A run of records
++++++

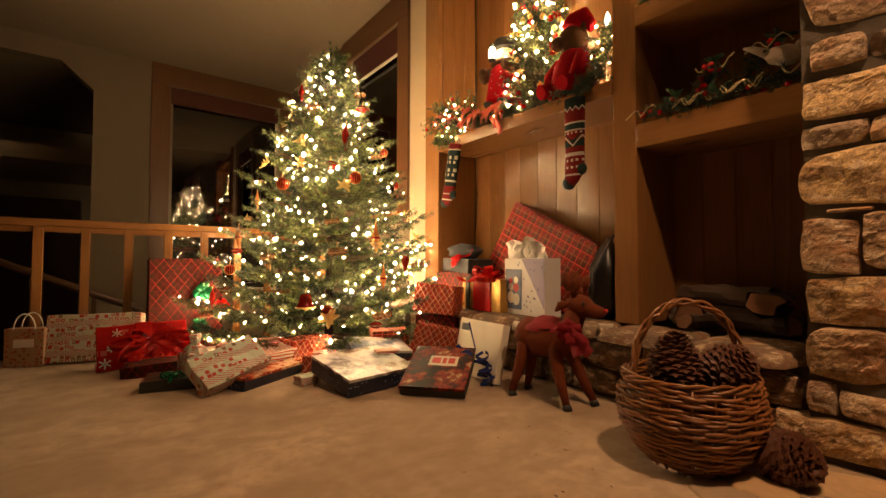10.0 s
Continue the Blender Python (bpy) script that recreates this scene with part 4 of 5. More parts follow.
for k, (sx, reach, rise) in enumerate(((-1, 0.20, 0.05), (1, 0.19, 0.06), (-1, 0.15, -0.03), (1, 0.16, -0.02), (-1, 0.11, 0.09), (1, 0.10, 0.10), (1, 0.24, 0.01))):
    bm = bmesh.new()
    pts = []
    for q in range(15):
        t = 2 * math.pi * q / 14
        out = 0.5 - 0.5 * math.cos(t)
        pts.append((sx * reach * out, -0.012 - 0.03 * math.sin(t / 2) + 0.010 * math.sin(3 * t + k), rise * out + 0.030 * math.sin(t) - 0.035 * out * out))
    add_ribbon(bm, pts, rnd.uniform(0.05, 0.075), Vector((0.2 * sx, -0.75, 0.6)))
    part("loop", bm, M["red_ribbon"], floppy)
for sx, reach, fall in ((-1, 0.10, -0.10), (1, 0.14, -0.105), (1, 0.05, -0.11)):
    bm = bmesh.new()
    add_ribbon(bm, [(sx * reach * q / 8, -0.02 - 0.05 * q / 8 - 0.010 * math.sin(q * 1.4), fall * (q / 8) ** 0.8) for q in range(9)], 0.06, Vector((1, -0.2, 0.25)))
    part("tail", bm, M["red_ribbon"], floppy)
# little paper carrier
bag = thing("gift_bag", "small tan paper gift bag with twisted handles", "gift bag", pose(-0.81, 4.57, 0, 0, 0, -20), "gift bags")
part("bag_body", box(-0.10, 0.10, -0.045, 0.045, 0, 0.235, 0.004), P_TAN, bag)
for s in (-1, 1):
    part("handle", tube([(0.055 * math.cos(a), s * 0.042, 0.225 + 0.10 * math.sin(a)) for a in [math.pi * k / 12 for k in range(13)]], 0.004, 6), M["tissue"], bag, "white twisted paper handle")
part("gift_tag", box(-0.05, 0.05, -0.050, -0.0475, 0.12, 0.17), M["tissue"], bag)
parcel("gift_box", pose(-1.08, 4.62, 0.0, 0, 0, 8), 0.24, 0.2, 0.15, M["red_gold"], "small plain red gift by the railing")

# on the carpet before the tree
parcel("gift_box", pose(-0.16, 3.86, 0.0, 0, -4, -16), 0.36, 0.20, 0.075, P_DARKRED, "flat gift in dark red plaid paper")
g3 = parcel("gift_box", pose(-0.10, 3.50, 0.0, 0, 0, -14), 0.34, 0.22, 0.055, M["black_card"], "flat dark green box with a green bow")
bow(pose(-0.04, -0.06, 0.06), 0.06, M["green_ribbon"], "green ribbon bow", 6, 2, g3, 0.35)
parcel("gift_box", pose(0.115, 3.22, 0.058, -48, -13, 22), 0.35, 0.08, 0.19, P_WHITE, "gift in white printed paper leaning on another box", crush=0.012)
sack = thing("gift_bundle", "small white printed gift with a twisted paper neck", "gift", pose(-0.03, 3.60, 0.0, 0, 0, 20) @ Matrix.Diagonal((0.95, 0.95, 1.2, 1)), "gifts")
bm = bmesh.new()
add_box(bm, -0.075, 0.075, -0.055, 0.055, 0.0, 0.125, 0.008)
add_lathe(bm, [(0.070, 0.12), (0.055, 0.145), (0.026, 0.160), (0.030, 0.178), (0.034, 0.200), (0.028, 0.204)], 7)
bmesh.ops.subdivide_edges(bm, edges=[e for e in bm.edges if e.calc_length() > 0.03], cuts=3, use_grid_fill=True)
for f in bm.faces:
    f.smooth = False
for v in bm.verts:
    v.co += noise.noise_vector(v.co * 22) * 0.011
    v.co.z = max(v.co.z, 0.0)
part("wrapping", bm, P_WHITE, sack)
parcel("gift_box", pose(0.27, 3.40, 0.004, 4, 0, 31), 0.50, 0.26, 0.068, M["navy"], "flat navy star box with a red and gold picture lid", lid=M["gilt_lid"])
parcel("gift_box", pose(0.36, 3.53, 0.085, 6, -3, 24), 0.32, 0.20, 0.055, M["candy"], "candy-striped gift lying on a navy box")
parcel("gift_box", pose(0.42, 3.12, 0.0, 0, 0, 10), 0.10, 0.08, 0.05, P_WHITE, "tiny gift in white printed paper")
parcel("gift_box", pose(0.28, 3.70, 0.0, 0, 0, -20), 0.34, 0.24, 0.16, P_PLAID, "gift in red plaid paper under the tree")
parcel("gift_box", pose(0.58, 3.58, 0.0, 0, 0, 10), 0.26, 0.18, 0.17, P_FOIL, "crumpled red foil gift under the lowest boughs", crush=0.013)
parcel("gift_box", pose(1.08, 3.38, 0.0, 0, 0, -20), 0.24, 0.18, 0.20, P_PLAID, "gift in red plaid paper under the lowest boughs", crush=0.006)
parcel("gift_box", pose(0.55, 3.27, 0.0, 0, 0, 35), 0.15, 0.12, 0.11, P_FOIL, "small crumpled red foil gift between the boxes", crush=0.013)
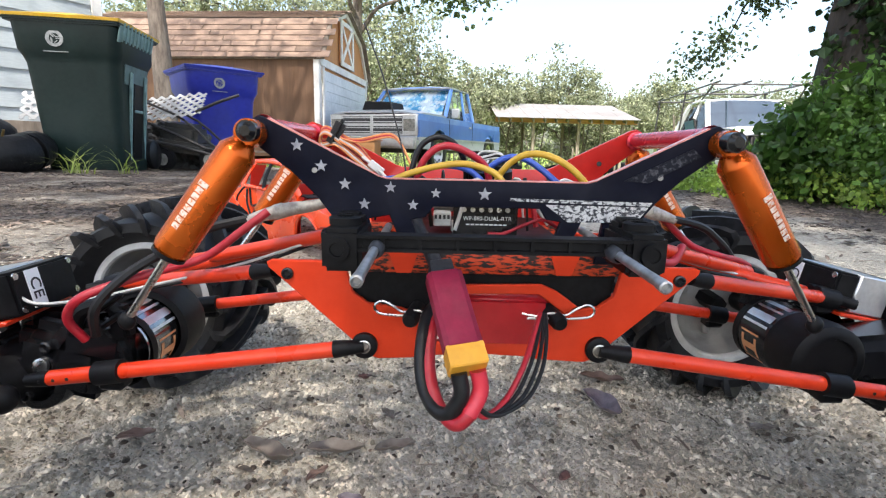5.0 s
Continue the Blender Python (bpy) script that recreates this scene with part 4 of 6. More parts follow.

++++++

* WHAT IS BEING ASKED
Copy all lines of the material above where the string "that" occurs.

* SOLUTION
Continue the Blender Python (bpy) script that recreates this scene with part 4 of 5. More parts follow.
Continue the Blender Python (bpy) script that recreates this scene with part 4 of 6. More parts follow.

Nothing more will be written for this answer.